O governo federal é o herdeiro dos bunkers nazistas. Como não há interesse em arcar com os custos altos da manutenção, a política atual é de lançar esses imóveis no mercado.
Atualmente, a Impro Nord NL tem no seu portfólio uma série de bunkers no bairro de Neukölln, no Sul de Berlim. “Quem compra o terreno recebe o lugar histórico, o bunker da guerra, e a licença para construir na superfície um imóvel que integre o subsolo”, acrescenta Sachse.
Arquitetos e investidores disputam as últimas fortalezas da Segunda Guerra ainda disponíveis. E os preços explodem. Quem se candidata à compra do exclusivo imóvel precisa competir com outros interessados. No final, vence quem oferece o lance mais alto.
Há dez ou 15 anos, um abrigo de tamanho médio custava cerca de 100 mil euros. Hoje, só entra na concorrência quem tem a possibilidade de pagar alguns milhões. “O bunker é um imóvel exclusivo porque oferece o terreno ou o prédio que existe na superfície e o seu subsolo, carregado de História”, afirma Sachse.
Os de Berlim são os mais interessantes porque a cidade era o centro do poder nazista, mas em toda a Alemanha há fortalezas subterrâneas semelhantes que são transformadas em imóveis de luxo.
Como essas edificações quase sempre não tinham janelas, pois o objetivo era a proteção máxima contra o ataque dos exércitos inimigos, o maior desafio dos projetos é a abertura nas paredes, que são perfuradas por empresas específicas. Com a explosão dos preços, surge um verdadeiro boom de construtoras especializadas.
Abrigo de Hitler é tabu
Günter Seyde, advogado aposentado, lembra, porém, que para os berlinenses mais velhos a volta a um bunker é como reviver um trauma do passado. Seyde viu pela primeira vez a luz do dia duas semanas depois de nascer, quando Berlim já deixara de ser o centro do inimigo do mundo — Hitler já havia cometido suicídio, e a Alemanha nazista, assinado a capitulação.
Alemães que na época eram mais velhos conseguem se lembrar dos momentos de medo. Karl Deutmann escreveu num diário: “Foi um assassinato sob céu azul que em um único dia custou a vida de 18 mil a 20 mil pessoas (...) O centro de Berlim estava coberto por um mar de escombros. Blocos inteiros da rua haviam desaparecido.”
O labirinto subterrâneo é especialmente denso na Rua Chaussee, que, como toda a cidade de Berlim, foi alvo de toneladas de bombas despejadas pelos aliados no final da guerra.
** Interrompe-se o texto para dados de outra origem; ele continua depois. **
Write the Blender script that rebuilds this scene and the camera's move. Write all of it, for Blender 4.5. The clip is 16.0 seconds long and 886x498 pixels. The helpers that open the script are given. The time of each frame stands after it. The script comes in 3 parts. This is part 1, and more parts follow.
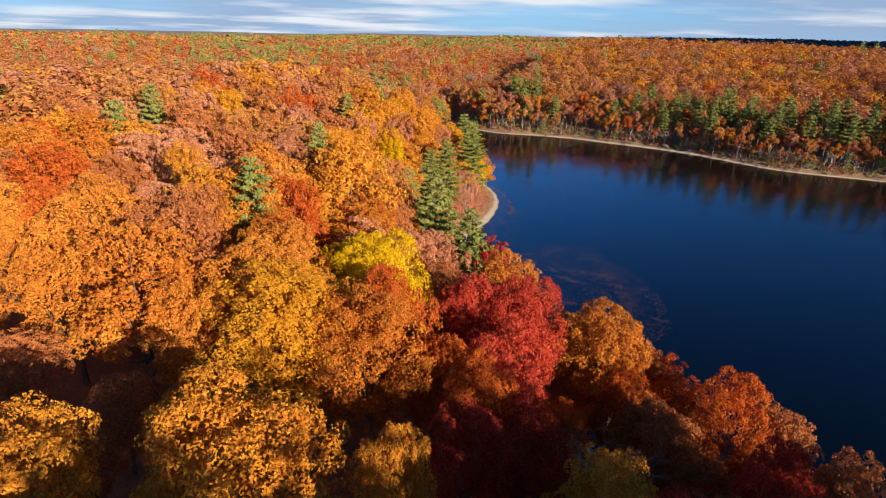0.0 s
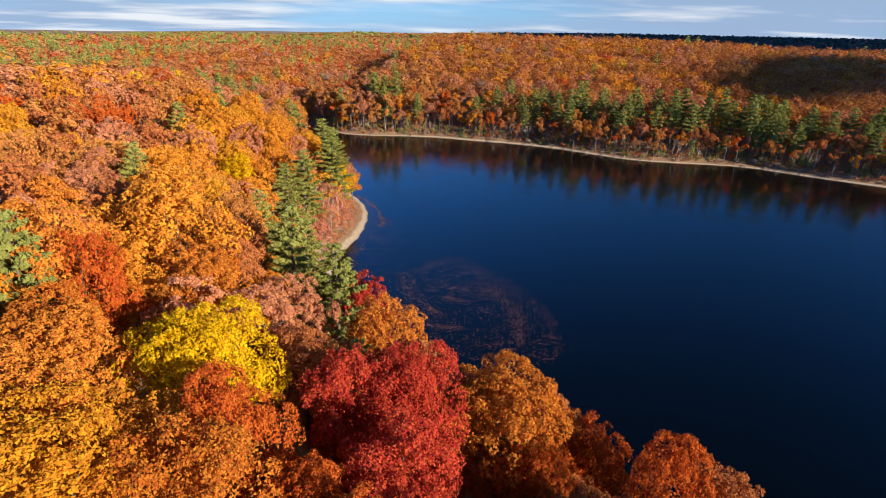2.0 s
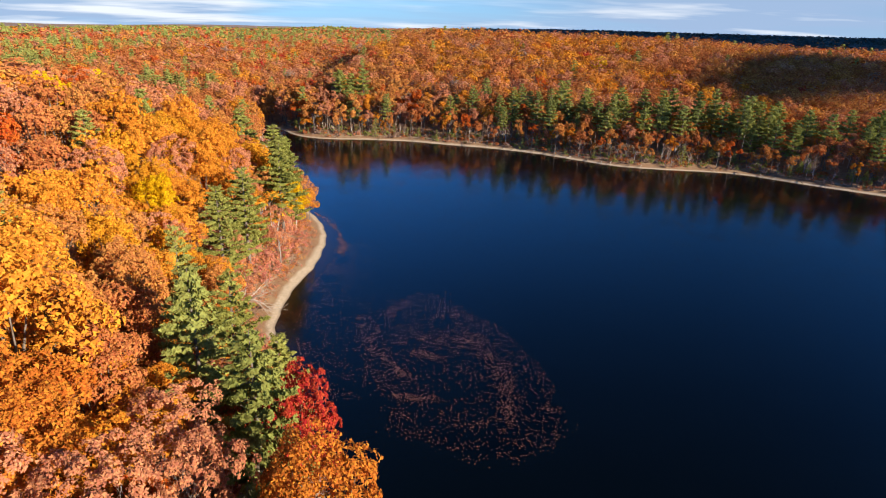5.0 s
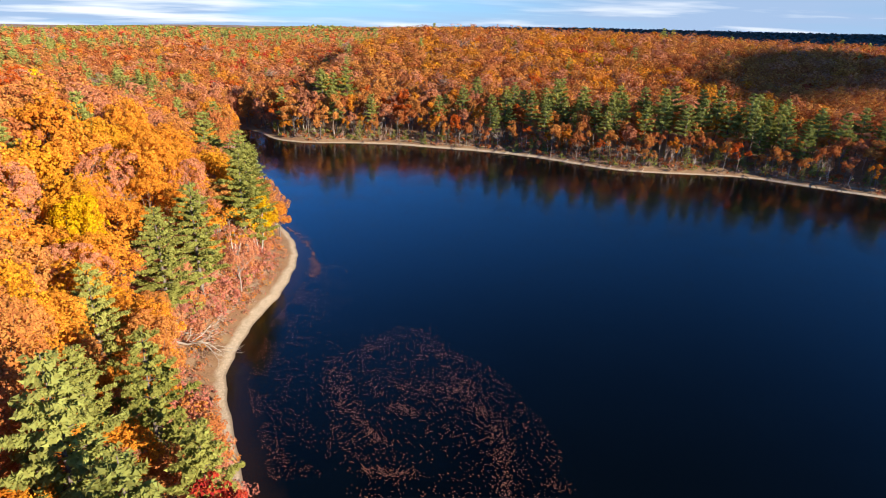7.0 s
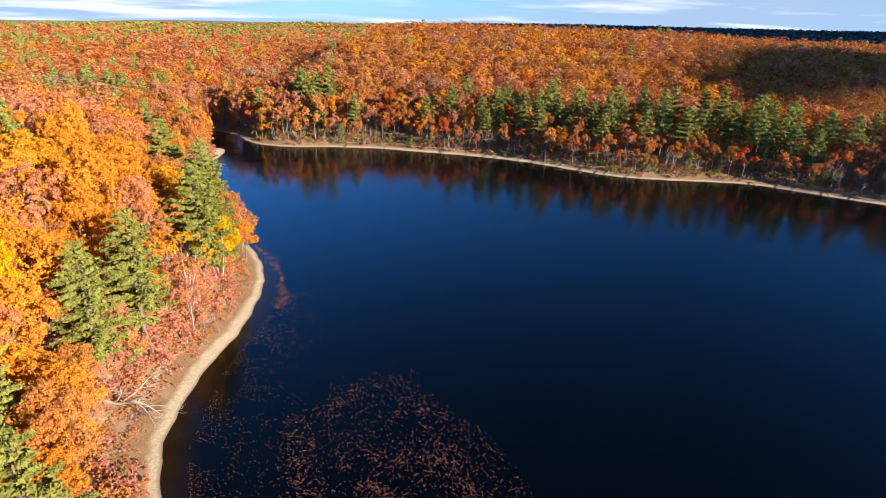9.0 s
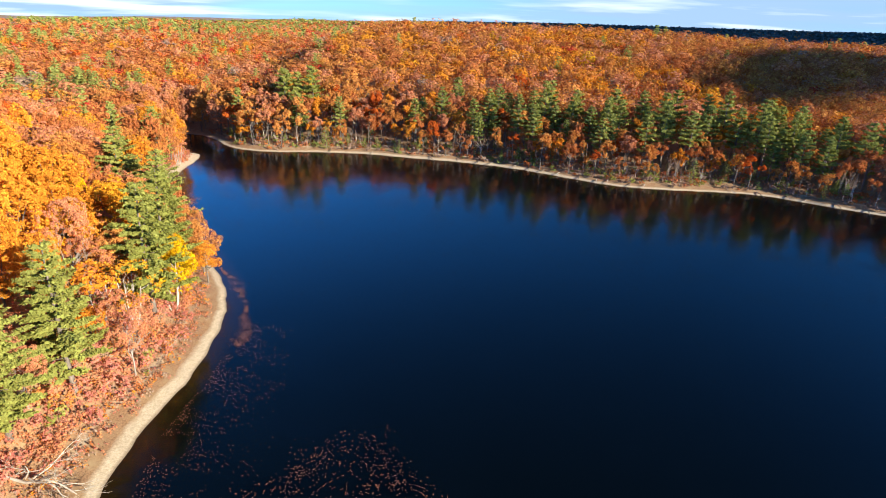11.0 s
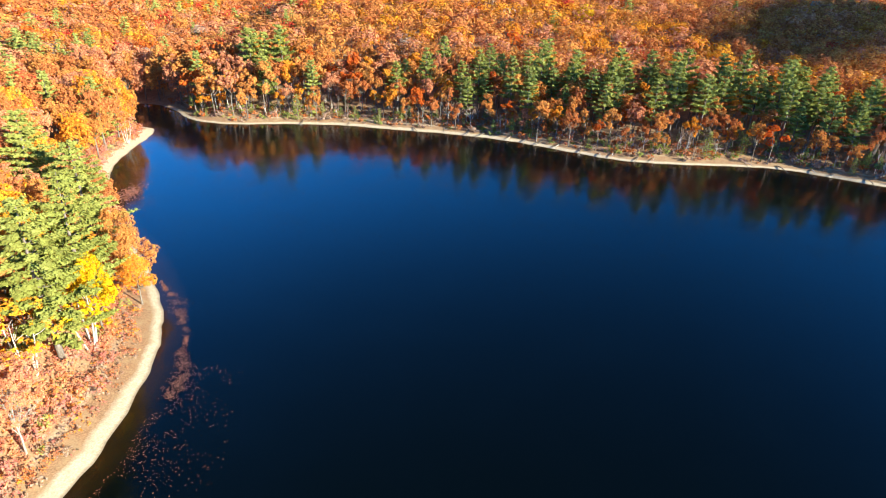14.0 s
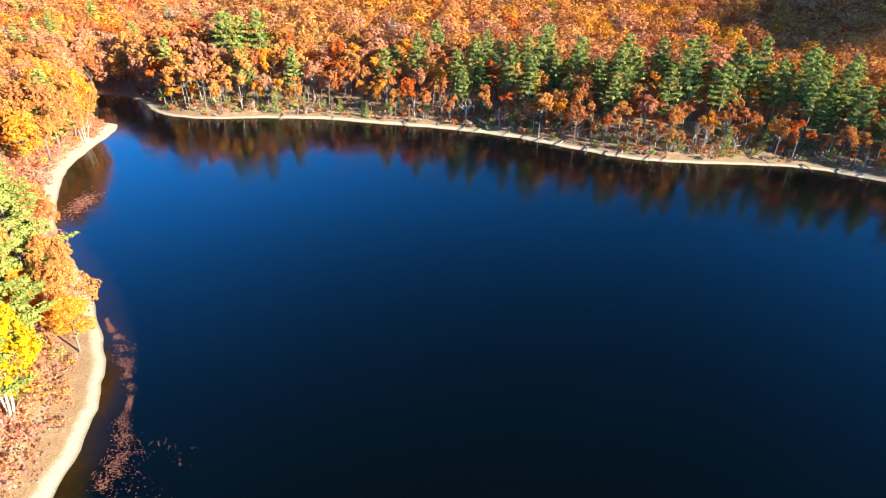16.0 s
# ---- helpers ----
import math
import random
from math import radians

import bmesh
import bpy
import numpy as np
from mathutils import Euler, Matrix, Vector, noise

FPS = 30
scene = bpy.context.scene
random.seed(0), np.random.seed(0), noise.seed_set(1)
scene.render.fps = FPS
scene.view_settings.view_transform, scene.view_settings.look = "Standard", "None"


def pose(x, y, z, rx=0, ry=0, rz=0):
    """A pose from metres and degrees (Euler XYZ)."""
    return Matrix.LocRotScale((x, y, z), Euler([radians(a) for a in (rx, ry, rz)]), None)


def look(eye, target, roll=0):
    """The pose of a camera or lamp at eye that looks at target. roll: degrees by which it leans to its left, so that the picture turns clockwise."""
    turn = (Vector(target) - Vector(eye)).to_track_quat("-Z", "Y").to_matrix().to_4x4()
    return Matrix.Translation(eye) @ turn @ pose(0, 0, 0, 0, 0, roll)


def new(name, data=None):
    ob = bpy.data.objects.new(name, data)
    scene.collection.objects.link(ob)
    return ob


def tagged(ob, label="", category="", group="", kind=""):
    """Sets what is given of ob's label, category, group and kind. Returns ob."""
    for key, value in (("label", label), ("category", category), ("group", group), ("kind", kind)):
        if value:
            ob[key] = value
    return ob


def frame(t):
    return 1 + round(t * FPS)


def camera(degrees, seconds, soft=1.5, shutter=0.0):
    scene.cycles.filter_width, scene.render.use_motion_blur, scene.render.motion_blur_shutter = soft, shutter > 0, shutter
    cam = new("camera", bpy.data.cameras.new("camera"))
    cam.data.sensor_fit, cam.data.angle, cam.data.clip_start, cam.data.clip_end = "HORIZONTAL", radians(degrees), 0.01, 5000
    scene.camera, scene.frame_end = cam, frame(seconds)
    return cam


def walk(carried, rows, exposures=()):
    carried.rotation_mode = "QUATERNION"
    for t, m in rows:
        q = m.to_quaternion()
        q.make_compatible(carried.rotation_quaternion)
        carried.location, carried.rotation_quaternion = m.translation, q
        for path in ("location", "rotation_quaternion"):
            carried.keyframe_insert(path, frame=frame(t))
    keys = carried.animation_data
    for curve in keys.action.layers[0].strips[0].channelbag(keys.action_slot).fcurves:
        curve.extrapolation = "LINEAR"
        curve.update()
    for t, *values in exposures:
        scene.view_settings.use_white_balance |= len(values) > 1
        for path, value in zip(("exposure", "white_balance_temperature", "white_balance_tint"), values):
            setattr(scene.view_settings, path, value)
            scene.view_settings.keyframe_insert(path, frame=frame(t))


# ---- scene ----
cam = camera(75.0, 16.0, soft=1.0)
PATH = [
    (0, (2.276, -6.395, 47.972), (1.934, -4.557, 47.261), 2.0),
    (0.5, (1.526, -2.864, 47.923), (1.381, -0.998, 47.216), 1.7),
    (1, (1.026, 0.718, 47.869), (1.024, 2.589, 47.164), 1.7),
    (1.5, (0.922, 4.448, 47.837), (0.988, 6.318, 47.131), 1.6),
    (2, (1.031, 7.974, 47.862), (1.125, 9.842, 47.154), 1.7),
    (2.5, (1.279, 11.706, 47.941), (1.39, 13.571, 47.229), 1.7),
    (3, (1.578, 15.319, 47.903), (1.704, 17.183, 47.189), 1.8),
    (3.5, (1.9, 19.002, 48.076), (2.046, 20.864, 47.359), 1.8),
    (4, (2.0, 22.882, 47.896), (2.159, 24.742, 47.178), 1.8),
    (4.2, (2.08, 24.252, 47.933), (2.247, 26.111, 47.213), 1.9),
    (6.3, (4.77, 40.244, 46.298), (4.962, 42.102, 45.583), 2.0),
    (6.5, (5.056, 41.917, 46.25), (5.252, 43.773, 45.533), 1.8),
    (7, (5.715, 45.469, 46.2), (5.92, 47.323, 45.48), 1.8),
    (7.5, (6.479, 49.083, 46.25), (6.69, 50.936, 45.528), 1.8),
    (8, (7.17, 52.539, 46.24), (7.388, 54.39, 45.515), 1.8),
    (8.5, (7.936, 55.996, 46.327), (8.161, 57.845, 45.6), 1.8),
    (9, (8.481, 59.351, 46.357), (8.714, 61.198, 45.627), 1.9),
    (9.2, (8.58, 60.668, 46.352), (8.819, 62.515, 45.625), 2.1),
    (11.3, (11.876, 73.77, 46.498), (12.136, 75.61, 45.759), 2.2),
    (11.5, (12.185, 75.071, 46.5), (12.451, 76.904, 45.746), 1.8),
    (12, (12.975, 78.22, 46.543), (13.243, 80.046, 45.772), 1.8),
    (12.5, (13.702, 81.48, 46.713), (13.973, 83.295, 45.92), 1.8),
    (13, (14.22, 84.802, 46.91), (14.495, 86.607, 46.092), 1.8),
    (13.5, (14.713, 88.283, 46.922), (14.993, 90.075, 46.078), 1.8),
    (14, (14.842, 91.883, 46.847), (15.129, 93.662, 45.979), 1.9),
    (14.5, (14.846, 95.752, 46.506), (15.142, 97.517, 45.615), 1.9),
    (15, (15.15, 99.524, 46.247), (15.453, 101.276, 45.332), 2.0),
    (15.5, (15.561, 103.542, 46.145), (15.872, 105.294, 45.231), 2.1),
    (16, (16.084, 107.537, 46.172), (16.401, 109.286, 45.256), 2.0),
]
walk(cam, [(t, look(eye, target, roll)) for t, eye, target, roll in PATH],
     [(0, 0.6, 6500, 10), (4, 0.75, 6500, 10), (9, 1.05, 6450, 8), (12, 1.32, 6100, -1), (16, 1.94, 5860, -7)])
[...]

Muitos terrenos dessa região têm a sua parte secreta: um subsolo histórico.
Bem perto do Titanic Chaussee Hotel, o Serviço Secreto Alemão (BND) deverá inaugurar em breve a sua nova central. Em frente ao BND, o passado contrasta com a arquitetura futurista do americano Daniel Libeskind, que assinou o projeto do Museu Judaico e que em breve inicia com o Sapphire o seu primeiro imóvel residencial em Berlim.
“Devido ao seu passado e ao seu presente, Berlim é atualmente a cidade mais palpitante da Europa”, concluiu o famoso arquiteto judeu.
Perto do Museu Judaico, no bairro de Kreuzberg, o bunker Fichte abriga apartamentos exclusivos. Só o “bunker do Führer”, na Rua Wilhelm, onde Adolf Hitler e a cúpula nazista viveram os últimos dias do regime, continua tabu.
Para evitar que o lugar virasse uma espécie de “santuário de neonazistas”, a entrada foi fechada. No terreno, onde agora há um restaurante chinês e um estacionamento, uma placa lembra que ali terminou o pior capítulo da História do país.